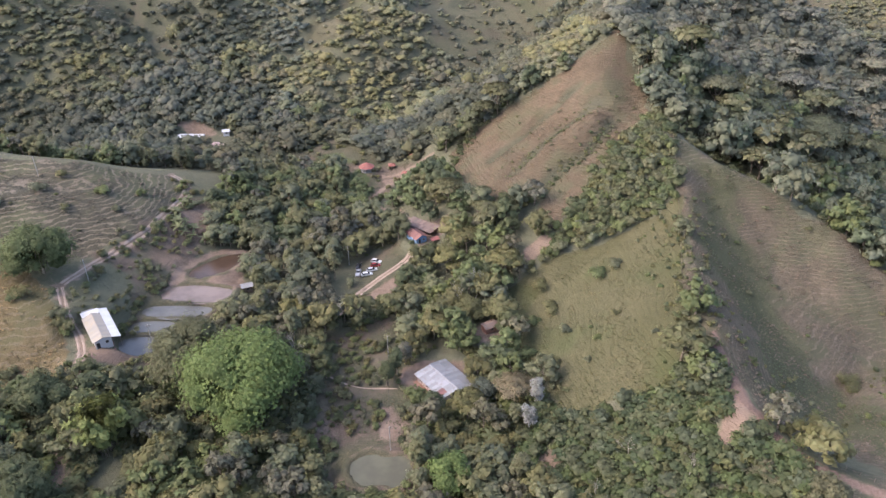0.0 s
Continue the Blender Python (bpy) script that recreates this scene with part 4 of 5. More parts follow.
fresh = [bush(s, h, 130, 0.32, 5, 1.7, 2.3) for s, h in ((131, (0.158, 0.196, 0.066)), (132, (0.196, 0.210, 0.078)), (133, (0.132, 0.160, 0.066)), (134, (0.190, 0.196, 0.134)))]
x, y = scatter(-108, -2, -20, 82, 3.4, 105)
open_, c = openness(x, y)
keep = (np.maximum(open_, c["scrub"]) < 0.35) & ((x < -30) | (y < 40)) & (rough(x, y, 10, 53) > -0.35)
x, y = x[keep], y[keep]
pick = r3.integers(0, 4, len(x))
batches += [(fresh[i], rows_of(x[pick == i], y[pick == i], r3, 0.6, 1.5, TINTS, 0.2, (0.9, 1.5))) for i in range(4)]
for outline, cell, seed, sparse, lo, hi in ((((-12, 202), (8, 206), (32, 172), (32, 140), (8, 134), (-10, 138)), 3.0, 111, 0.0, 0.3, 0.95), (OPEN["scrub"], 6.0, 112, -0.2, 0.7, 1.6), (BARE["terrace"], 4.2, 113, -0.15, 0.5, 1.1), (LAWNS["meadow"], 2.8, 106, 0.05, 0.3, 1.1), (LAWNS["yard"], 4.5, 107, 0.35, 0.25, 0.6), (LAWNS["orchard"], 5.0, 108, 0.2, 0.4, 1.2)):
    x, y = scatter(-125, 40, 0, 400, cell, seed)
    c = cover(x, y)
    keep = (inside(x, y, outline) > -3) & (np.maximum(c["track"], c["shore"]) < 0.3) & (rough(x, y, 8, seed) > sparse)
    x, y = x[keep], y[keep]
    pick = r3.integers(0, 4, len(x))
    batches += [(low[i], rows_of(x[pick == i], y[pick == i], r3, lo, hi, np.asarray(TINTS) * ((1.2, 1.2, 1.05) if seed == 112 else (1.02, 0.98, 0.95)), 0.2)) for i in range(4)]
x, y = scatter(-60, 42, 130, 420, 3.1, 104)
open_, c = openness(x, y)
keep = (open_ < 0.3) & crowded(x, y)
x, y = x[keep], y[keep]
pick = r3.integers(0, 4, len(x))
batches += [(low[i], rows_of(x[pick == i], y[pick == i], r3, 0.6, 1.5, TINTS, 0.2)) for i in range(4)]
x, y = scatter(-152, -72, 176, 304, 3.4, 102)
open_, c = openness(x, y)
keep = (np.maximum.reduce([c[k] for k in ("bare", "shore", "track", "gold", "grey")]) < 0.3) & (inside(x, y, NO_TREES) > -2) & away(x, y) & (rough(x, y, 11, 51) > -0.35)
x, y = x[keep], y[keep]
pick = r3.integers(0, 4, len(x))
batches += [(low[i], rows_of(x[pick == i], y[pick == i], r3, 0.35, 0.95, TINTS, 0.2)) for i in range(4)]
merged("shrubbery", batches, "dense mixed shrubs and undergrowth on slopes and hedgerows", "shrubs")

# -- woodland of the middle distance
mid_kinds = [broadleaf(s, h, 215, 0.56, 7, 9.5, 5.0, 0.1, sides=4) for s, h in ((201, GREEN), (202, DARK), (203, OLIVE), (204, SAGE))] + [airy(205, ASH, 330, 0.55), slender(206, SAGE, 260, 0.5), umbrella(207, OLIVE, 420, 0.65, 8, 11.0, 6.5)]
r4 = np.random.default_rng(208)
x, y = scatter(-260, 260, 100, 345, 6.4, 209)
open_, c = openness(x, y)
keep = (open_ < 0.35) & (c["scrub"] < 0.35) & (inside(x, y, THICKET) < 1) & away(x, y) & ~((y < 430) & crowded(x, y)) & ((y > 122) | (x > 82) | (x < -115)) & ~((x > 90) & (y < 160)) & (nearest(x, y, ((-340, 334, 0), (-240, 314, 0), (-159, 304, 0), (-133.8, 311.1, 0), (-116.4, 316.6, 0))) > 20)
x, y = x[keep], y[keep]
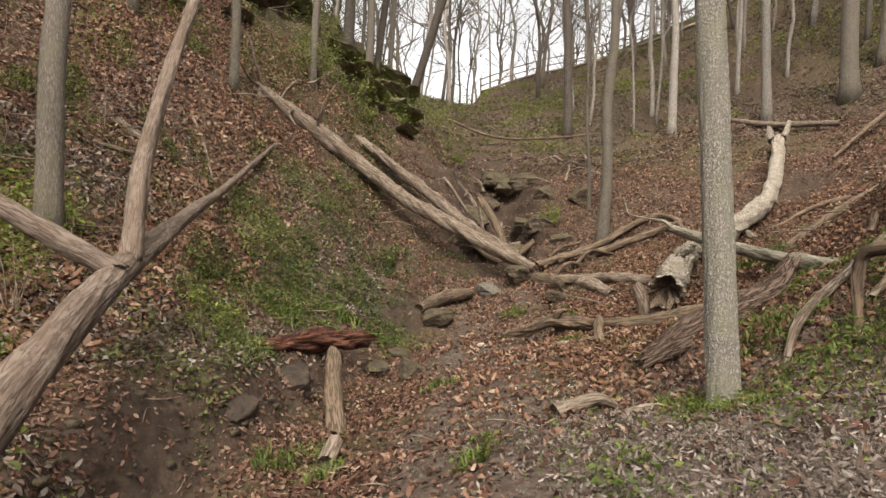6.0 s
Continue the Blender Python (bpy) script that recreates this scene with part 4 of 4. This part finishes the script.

§

Problem to work on = Locate the word "this" in the data above. Copy every line carrying it.

Solution below =
Continue the Blender Python (bpy) script that recreates this scene with part 4 of 5. More parts follow.
Continue the Blender Python (bpy) script that recreates this scene with part 4 of 4. This part finishes the script.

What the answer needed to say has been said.